7. Вспомним сцену из «Мнимого больного» Ж.-Б. Мольера (1673):
«Первый доктор:
Если домине президентус
И тотус кворум извинентус
Бакалавра эго поссум
Затруднить одним вопросом.
Кауза и резонус — кваре
Опиум фецит засыпаре?
Бакалавр:
Почтенный доктор инквит: кваре
Опиум фецит засыпаре?
Респондэс на кое.
Хабет свойствие такое».
Мольер Ж.Б. Мнимый больной // Мольер Ж.Б. Полное собр. соч.: В 3-х т. М.: Искусство, 1987. Т. 3. С. 619).

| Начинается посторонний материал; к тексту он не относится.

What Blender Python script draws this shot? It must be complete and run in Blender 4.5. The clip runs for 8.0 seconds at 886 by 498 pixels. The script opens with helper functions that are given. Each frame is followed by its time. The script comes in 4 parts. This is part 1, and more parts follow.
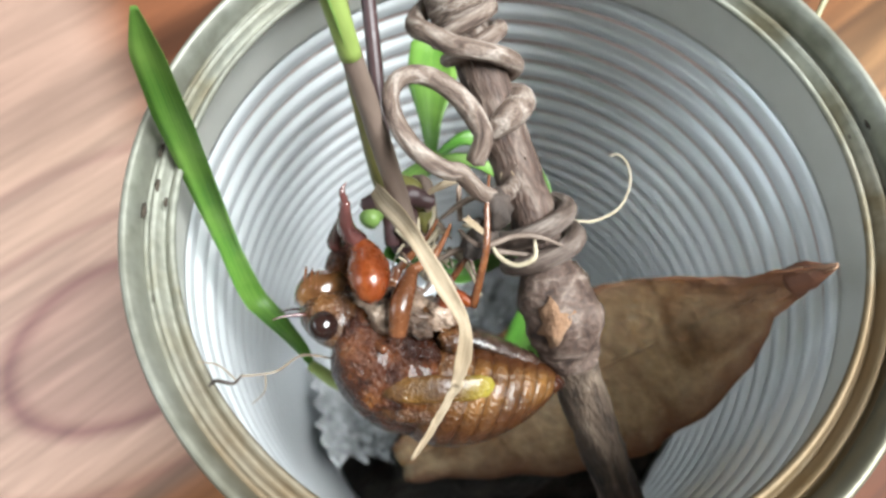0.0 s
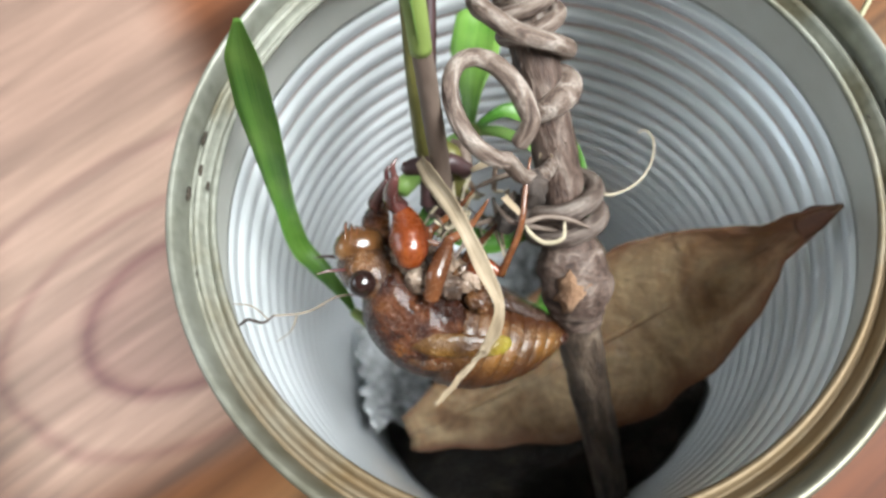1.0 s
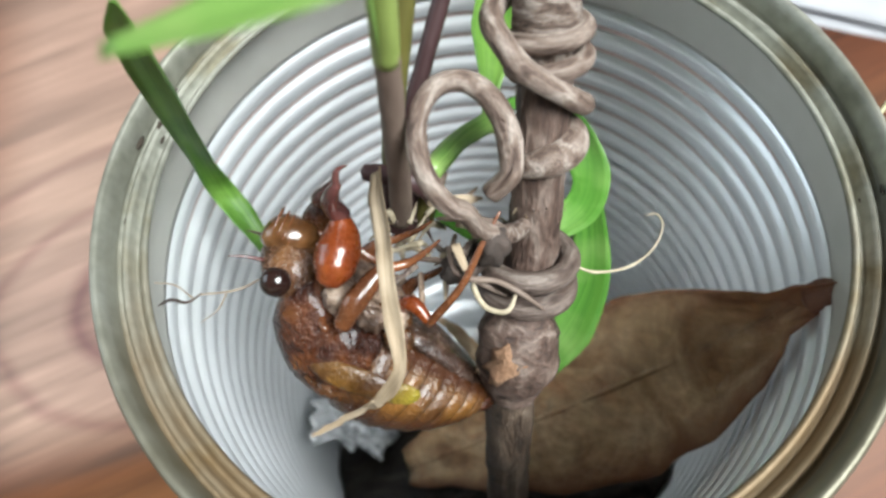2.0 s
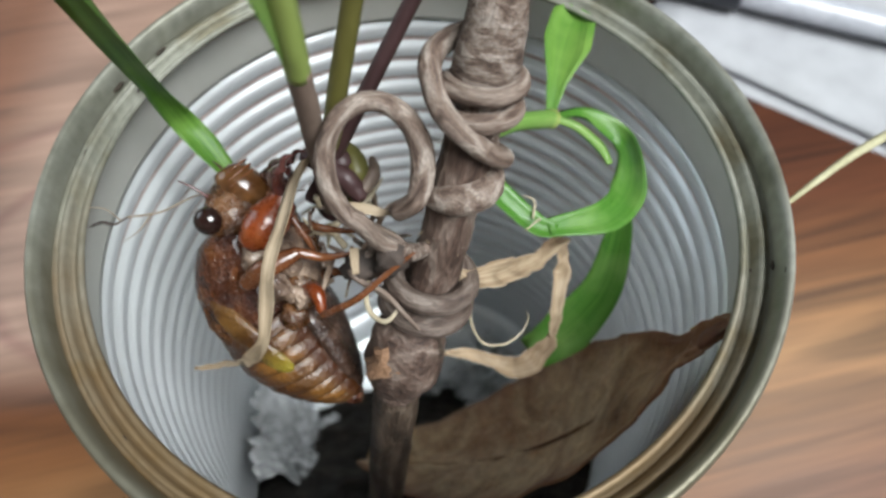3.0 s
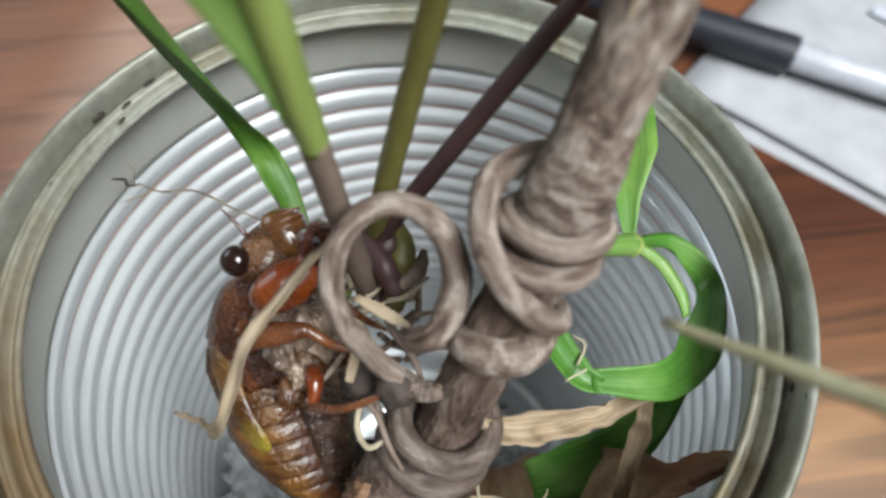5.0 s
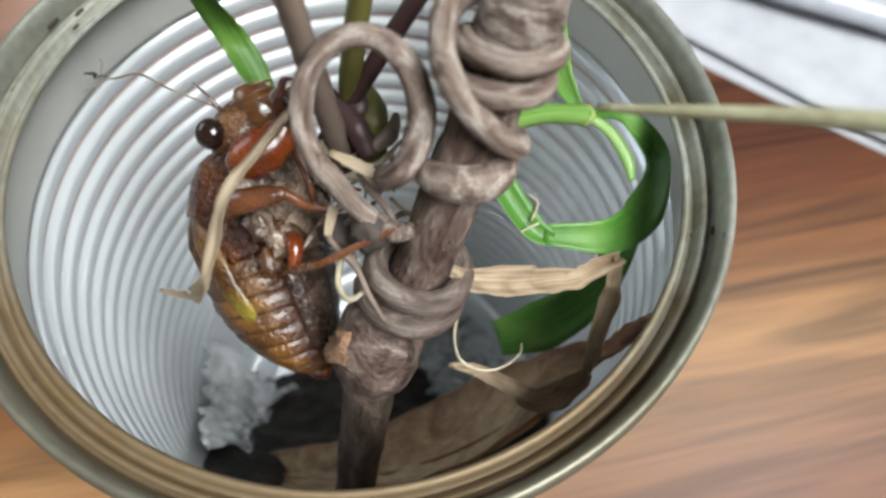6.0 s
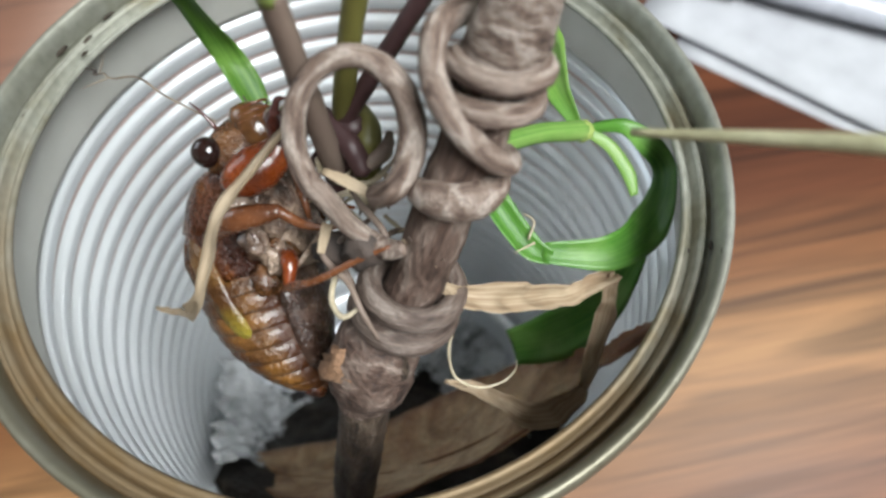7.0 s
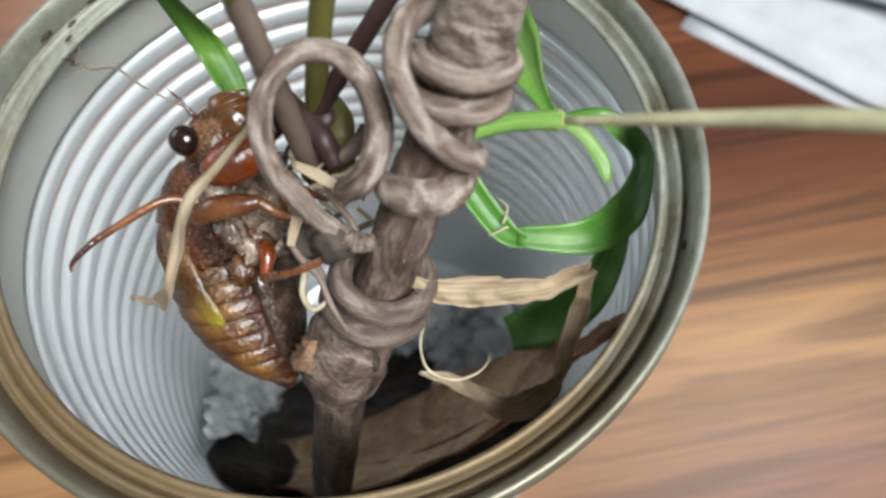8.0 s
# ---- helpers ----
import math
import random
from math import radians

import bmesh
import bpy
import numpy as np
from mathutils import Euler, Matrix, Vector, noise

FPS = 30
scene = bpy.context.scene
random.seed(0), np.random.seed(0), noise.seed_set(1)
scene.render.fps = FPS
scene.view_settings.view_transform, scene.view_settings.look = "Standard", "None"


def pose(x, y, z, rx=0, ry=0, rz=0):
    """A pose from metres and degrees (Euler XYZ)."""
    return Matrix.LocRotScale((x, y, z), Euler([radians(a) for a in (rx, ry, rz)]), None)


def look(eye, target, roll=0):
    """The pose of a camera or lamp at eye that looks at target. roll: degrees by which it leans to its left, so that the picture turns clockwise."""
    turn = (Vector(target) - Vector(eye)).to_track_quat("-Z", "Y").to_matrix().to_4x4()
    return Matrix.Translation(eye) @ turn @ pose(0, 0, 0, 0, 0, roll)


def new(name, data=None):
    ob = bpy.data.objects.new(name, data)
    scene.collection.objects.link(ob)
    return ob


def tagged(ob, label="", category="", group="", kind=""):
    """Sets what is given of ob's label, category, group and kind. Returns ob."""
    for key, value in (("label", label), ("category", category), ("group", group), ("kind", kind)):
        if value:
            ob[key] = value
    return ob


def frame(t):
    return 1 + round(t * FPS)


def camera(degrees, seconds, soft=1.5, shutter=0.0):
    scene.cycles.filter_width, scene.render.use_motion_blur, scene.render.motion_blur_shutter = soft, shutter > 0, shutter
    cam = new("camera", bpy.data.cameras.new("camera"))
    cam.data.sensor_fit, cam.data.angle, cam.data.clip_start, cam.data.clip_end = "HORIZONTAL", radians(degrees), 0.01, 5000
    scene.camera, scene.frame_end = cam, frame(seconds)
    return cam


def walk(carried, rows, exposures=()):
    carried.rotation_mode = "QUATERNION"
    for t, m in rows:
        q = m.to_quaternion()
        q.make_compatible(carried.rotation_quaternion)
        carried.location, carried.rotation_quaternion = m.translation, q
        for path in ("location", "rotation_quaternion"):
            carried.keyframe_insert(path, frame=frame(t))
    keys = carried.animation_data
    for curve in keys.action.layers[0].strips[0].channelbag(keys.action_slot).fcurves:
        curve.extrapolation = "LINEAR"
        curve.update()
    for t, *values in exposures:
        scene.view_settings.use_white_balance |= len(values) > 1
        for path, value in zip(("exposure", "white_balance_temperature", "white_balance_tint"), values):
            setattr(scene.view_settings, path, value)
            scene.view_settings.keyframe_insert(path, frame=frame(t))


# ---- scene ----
K = 0.001
C0 = Vector((0, -0.010, 0.110))          # pivot of the hand-held stick

# ---- camera ----
cam = camera(68.57, 8.0, soft=2.7, shutter=0.25)
cam.data.dof.use_dof = True                # close-up lens: what is far from the insect softens
cam.data.dof.focus_distance, cam.data.dof.aperture_fstop = 0.060, 28.0


def eye(x, y, z, yaw, pitch, roll):
    return pose(x * K, y * K, z * K, 90 + pitch, 0, yaw) @ pose(0, 0, 0, 0, 0, roll)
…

8. Следует отметить, что эта особенность формирующейся науки Нового времени в XVII в. осознавалась многими. Так, например, Р. Коутс в предисловии ко второму изданию Principia И. Ньютона писал, защищая сэра Исаака от обвинений в возврате к концепции «скрытых (occult) качеств»: «Галилей показал, что отклонение брошенного и движущегося по параболе камня от прямолинейного пути происходит благодаря тяготению (gravitas) камня к Земле, т. е. благодаря "скрытому качеству". Впрочем, может случиться, что какой-нибудь другой, более востроносый философ выдумает другую причину. Он вообразит, что некая тонкая материя, не воспринимаемая ни зрением, ни осязанием, ни вообще никаким чувством, обретается в местах, смежных с поверхностью Земли, допустив, что эта материя описывает параболические линии. <...> Кто же после этого не будет удивляться острейшему уму этого философа, объясняющего механическими причинами <...> явления природы в такой форме, которая совершенно понятна даже для толпы? И кто не пожалеет этого простака Галилея, который, после великих математических усилий, задумал вновь обратится к скрытым качествам, от которых философия столь счастливо избавилась? Однако стыдно задерживаться дальше на подобном вздоре!» (Цит. по: Григорьян А.Т., Зубов В.П. Очерки... С. 76). Коутс поднимает здесь также тонкий и сложный вопрос о разграничении различных типов «скрытых качеств» — одно дело инерциальное движение и тяготение, а совсем другое — фантазии «востроносого философа», оперирующего с флюидами, свойства которых отвечают видимости, устраняя тем самым гетерогенность эксплананса и экспланандума.